Vermilion revised its 2014 average production guidance to a range of 47,500- 48,500 boe/d, assuming eight months of contribution from the newly acquired assets. That compares to the company's previous 2014 guidance given last November of 45-46,000 boe/day. Not flashy, and not a huge jump in production. But that is how VET grows its dividend payout and its stock price: by adding highly profitable accretive assets.
Its capital budget is expected to increase by $35 million to $590 million, but again, VET said cash flow from the new assets will self-fund the growth of the assets.
Summary & Conclusion
Vermilion Energy pays a 4% dividend yield and has an outstanding 25% 15-year compound annual growth rate. The recent Williston Basin acquisition is another in a long-line of value oriented bargain deals which is both accretive and will self-fund growth in the new assets. From a current netbacks perspective, VET appears to have paid only ~50% of the current cash flow value of the assets' current proved reserves alone. On top of that, unbooked drilling locations could potentially nearly double the assets current 2P reserves. For $400 million (~5.5% of EV) it could easily grow proved reserves by 12% (or by 15.3 million boe). And that estimate is likely on the low-end.

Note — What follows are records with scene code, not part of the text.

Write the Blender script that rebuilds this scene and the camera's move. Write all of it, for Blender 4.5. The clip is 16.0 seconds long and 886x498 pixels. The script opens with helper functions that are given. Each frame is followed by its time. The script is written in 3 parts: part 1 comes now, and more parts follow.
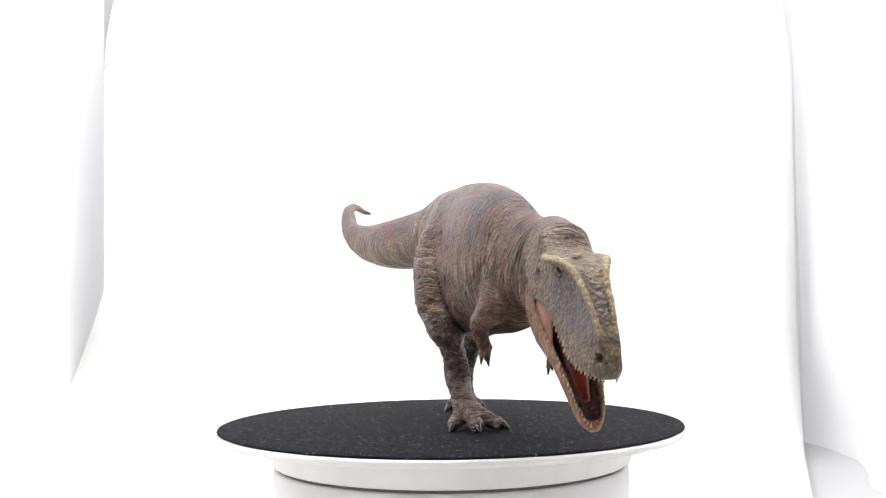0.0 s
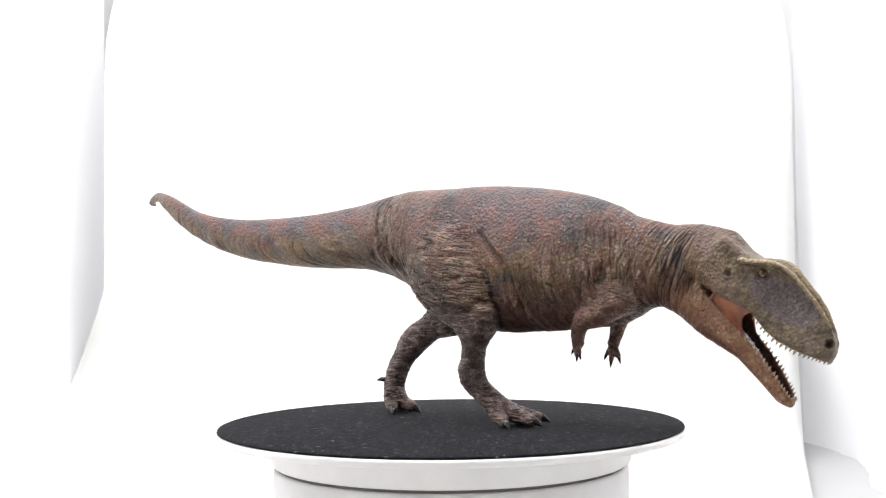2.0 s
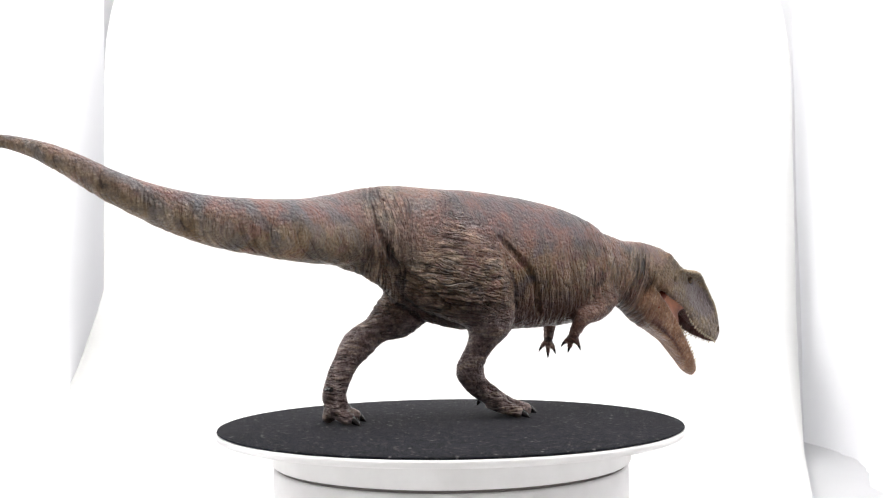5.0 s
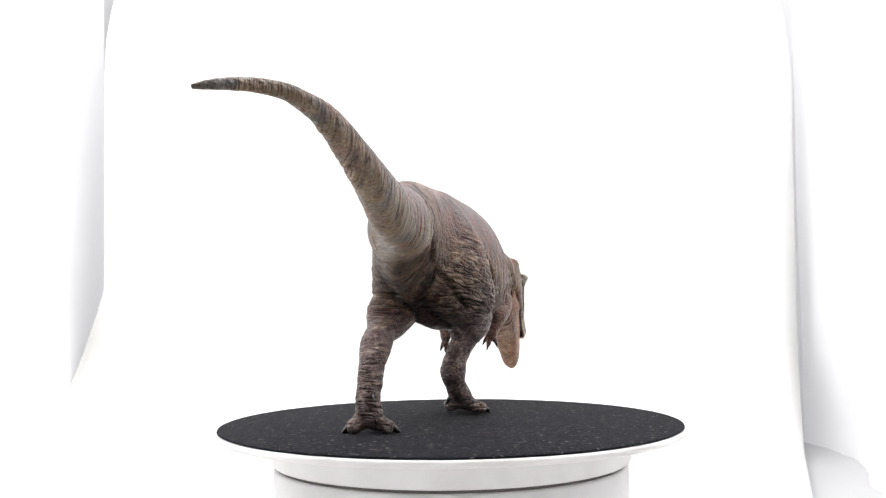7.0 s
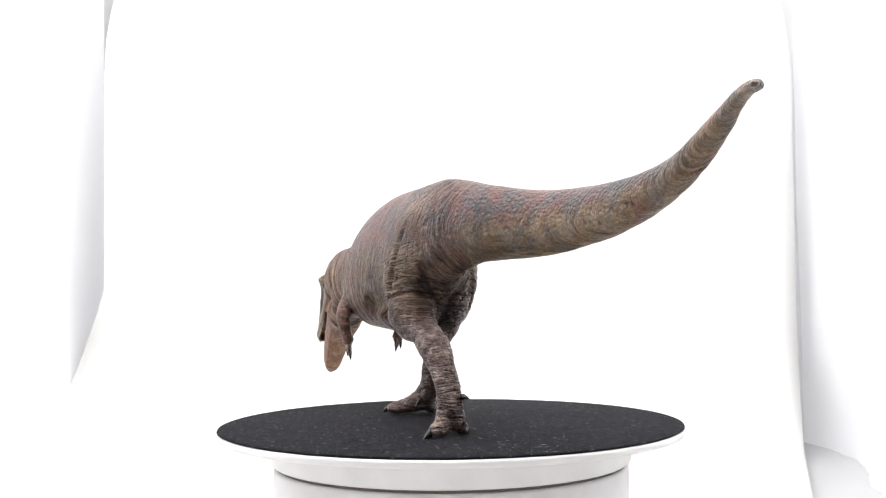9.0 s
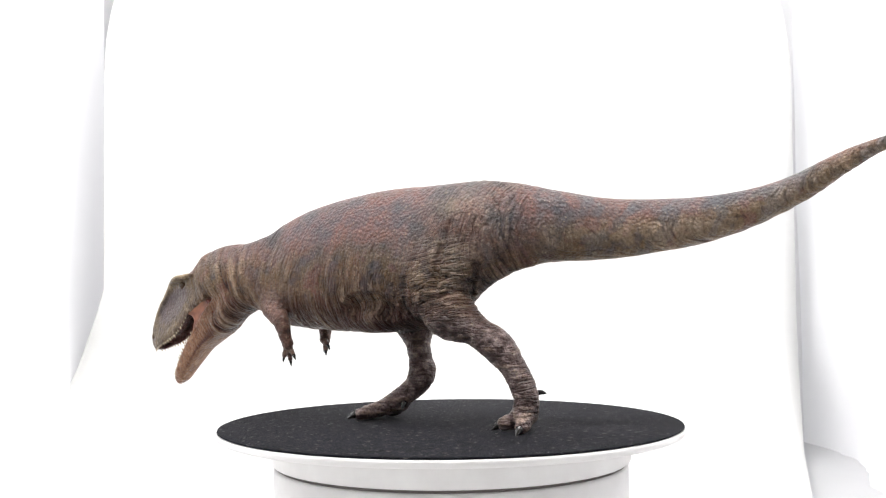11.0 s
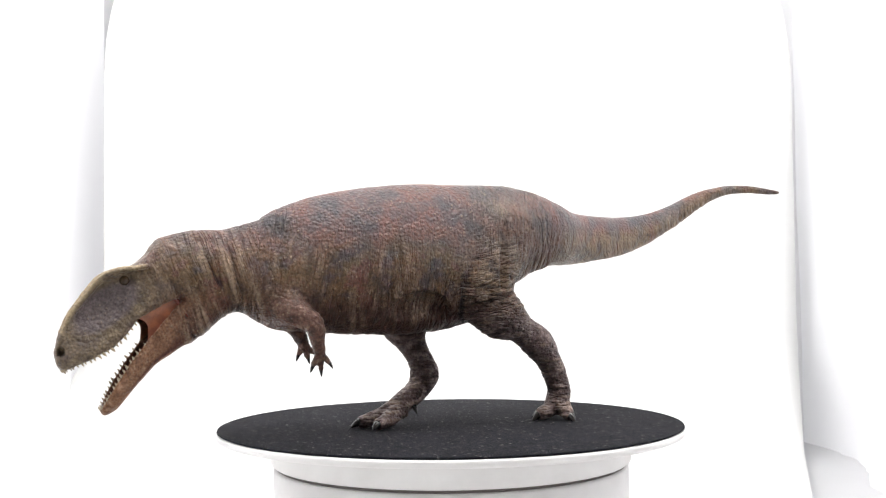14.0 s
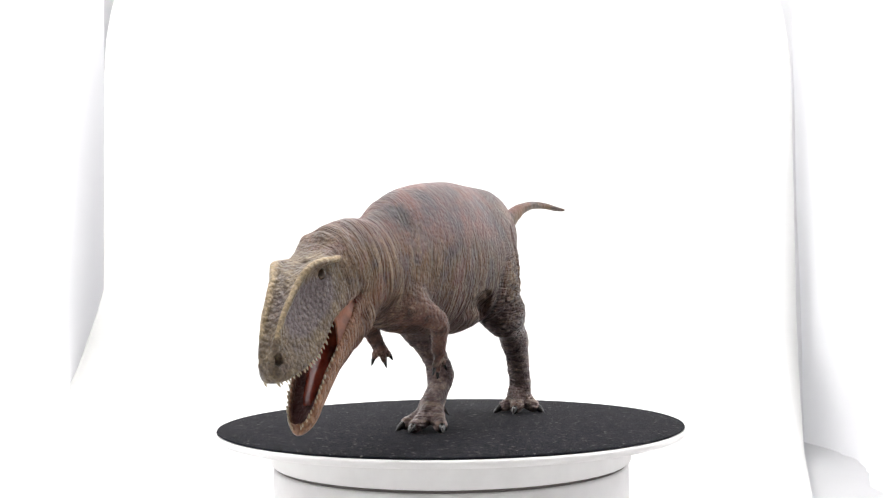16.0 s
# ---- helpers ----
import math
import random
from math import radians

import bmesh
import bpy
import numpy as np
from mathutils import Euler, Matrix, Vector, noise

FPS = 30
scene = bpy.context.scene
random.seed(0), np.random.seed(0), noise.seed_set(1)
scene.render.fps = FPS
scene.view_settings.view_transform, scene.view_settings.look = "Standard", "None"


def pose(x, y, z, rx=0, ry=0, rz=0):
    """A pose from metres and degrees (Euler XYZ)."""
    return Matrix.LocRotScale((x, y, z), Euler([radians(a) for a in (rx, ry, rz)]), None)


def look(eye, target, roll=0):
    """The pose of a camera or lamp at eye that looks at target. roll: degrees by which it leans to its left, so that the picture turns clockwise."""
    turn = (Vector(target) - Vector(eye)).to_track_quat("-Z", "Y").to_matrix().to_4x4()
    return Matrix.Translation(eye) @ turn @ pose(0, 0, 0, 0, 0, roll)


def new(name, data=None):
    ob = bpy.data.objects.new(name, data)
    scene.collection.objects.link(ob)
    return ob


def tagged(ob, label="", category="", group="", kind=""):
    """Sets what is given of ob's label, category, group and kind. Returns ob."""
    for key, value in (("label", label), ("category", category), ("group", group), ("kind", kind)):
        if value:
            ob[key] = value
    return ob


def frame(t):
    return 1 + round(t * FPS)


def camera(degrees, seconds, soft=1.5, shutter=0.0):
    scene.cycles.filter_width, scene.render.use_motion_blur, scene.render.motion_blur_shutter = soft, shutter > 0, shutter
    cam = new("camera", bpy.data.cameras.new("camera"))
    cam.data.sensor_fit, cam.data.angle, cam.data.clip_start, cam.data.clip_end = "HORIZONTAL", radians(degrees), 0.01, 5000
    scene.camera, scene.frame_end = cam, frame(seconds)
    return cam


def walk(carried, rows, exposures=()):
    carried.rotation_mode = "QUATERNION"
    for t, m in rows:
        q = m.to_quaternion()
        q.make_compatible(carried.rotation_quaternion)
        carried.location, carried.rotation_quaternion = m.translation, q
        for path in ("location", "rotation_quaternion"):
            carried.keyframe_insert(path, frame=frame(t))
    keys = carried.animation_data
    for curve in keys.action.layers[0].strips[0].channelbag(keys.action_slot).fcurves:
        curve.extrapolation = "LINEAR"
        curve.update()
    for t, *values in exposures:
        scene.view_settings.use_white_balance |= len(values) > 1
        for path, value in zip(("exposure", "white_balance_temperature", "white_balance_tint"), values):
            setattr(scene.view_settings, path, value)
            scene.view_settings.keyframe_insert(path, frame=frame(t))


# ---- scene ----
# ---------------------------------------------------------------- camera
cam = camera(47.17, 16.0, 1.25)
EYE = (0.0, -0.4463, 0.0539)
AIM = (-0.00298, 0.55255, 0.10276)
walk(cam, [(0.0, look(EYE, AIM, -0.73)), (16.0, look(EYE, AIM, -0.73))])

# ---------------------------------------------------------------- light
world = bpy.data.worlds.new("studio_room")
scene.world = world
world.use_nodes = True
world.node_tree.nodes["Background"].inputs[0].default_value = (0.9, 0.95, 1.0, 1)
world.node_tree.nodes["Background"].inputs[1].default_value = 0.08
scene.view_settings.exposure = 0.0


def lamp(name, m, sx, sy, watts, colour=(1, 1, 1)):
    data = bpy.data.lights.new(name, "AREA")
    data.shape, data.size, data.size_y, data.energy, data.color = "RECTANGLE", sx, sy, watts, colour
    ob = new(name, data)
    ob.matrix_world = m
    return ob


for _x in (-1, 1):
    lamp("softbox_light", look((_x * 0.62, -0.06 if _x < 0 else 0.08, 0.44), (0, 0.06, 0.10)), 0.5, 0.5, 10.5 if _x < 0 else 7.2, (1, 0.99, 0.98))
lamp("led_strip_light", look((0, -0.14, 0.51), (0, 0.04, 0.03)), 0.46, 0.10, 3.7, (1, 0.98, 0.95))
lamp("led_strip_light", look((0, 0.16, 0.51), (0, 0.10, 0.0)), 0.46, 0.10, 2.0, (1, 0.98, 0.95))


# ---------------------------------------------------------------- materials
def material(name, colour=(0.5, 0.5, 0.5), rough=0.6, metal=0.0, spec=0.5):
    m = bpy.data.materials.new(name)
    m.use_nodes = True
    b = m.node_tree.nodes["Principled BSDF"]
    b.inputs["Base Color"].default_value = (*colour, 1)
    b.inputs["Roughness"].default_value = rough
    b.inputs["Metallic"].default_value = metal
    b.inputs["Specular IOR Level"].default_value = spec
    return m, m.node_tree, b


def node(nt, kind, **values):
    n = nt.nodes.new(kind)
    for k, v in values.items():
        n.inputs[k.replace("_", " ")].default_value = v
    return n


def noise_node(nt, coords, scale, detail=4.0, rough=0.6):
    n = node(nt, "ShaderNodeTexNoise", Scale=scale, Detail=detail, Roughness=rough)
    nt.links.new(coords, n.inputs["Vector"])
    return n.outputs["Fac"]


def ramp(nt, fac, stops):
    r = nt.nodes.new("ShaderNodeValToRGB")
    e = r.color_ramp.elements
    while len(e) < len(stops):
        e.new(0.5)
    for el, (p, c) in zip(e, stops):
        el.position, el.color = p, (*c, 1)
    nt.links.new(fac, r.inputs[0])
    return r.outputs[0]


def mix(nt, fac, a, b, kind="MIX"):
    n = nt.nodes.new("ShaderNodeMix")
    n.data_type, n.blend_type = "RGBA", kind
    for sock, v in ((n.inputs[0], fac), (n.inputs[6], a), (n.inputs[7], b)):
        if isinstance(v, (int, float)):
            sock.default_value = v
        elif isinstance(v, tuple):
            sock.default_value = (*v, 1)
        else:
            nt.links.new(v, sock)
    return n.outputs[2]


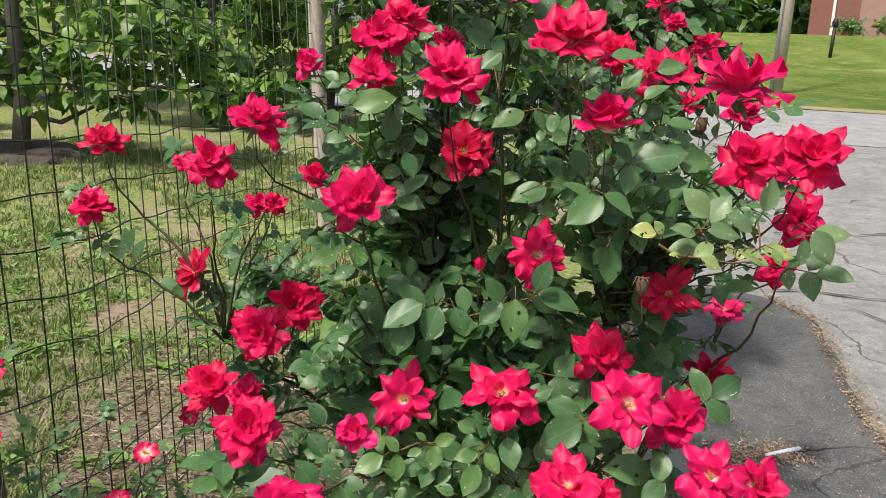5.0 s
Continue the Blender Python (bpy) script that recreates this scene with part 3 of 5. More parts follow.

Bottom line: this deal only enhances my bullish 3-year target price of $100+ for shares of Vermilion Energy. VET remains a STRONG BUY.
Mkt Cap = $6.0 billion
P/E (ttm) = 18.1
EPS (ttm) = $3.26
Dividend (Yield) = $2.33 (4.1%)
Disclosure: I am long VET. I wrote this article myself, and it expresses my own opinions. I am not receiving compensation for it (other than from Seeking Alpha). I have no business relationship with any company whose stock is mentioned in this article.
Additional disclosure: I am an engineer, not a CFA. The information and data presented in this article was obtained from company documents and/or sources believed to be reliable, but has not been independently verified. Therefore, the author cannot guarantee its accuracy. Please do your own research and contact a qualified investment advisor. I am not responsible for investment decisions you make. Thanks for reading and good luck!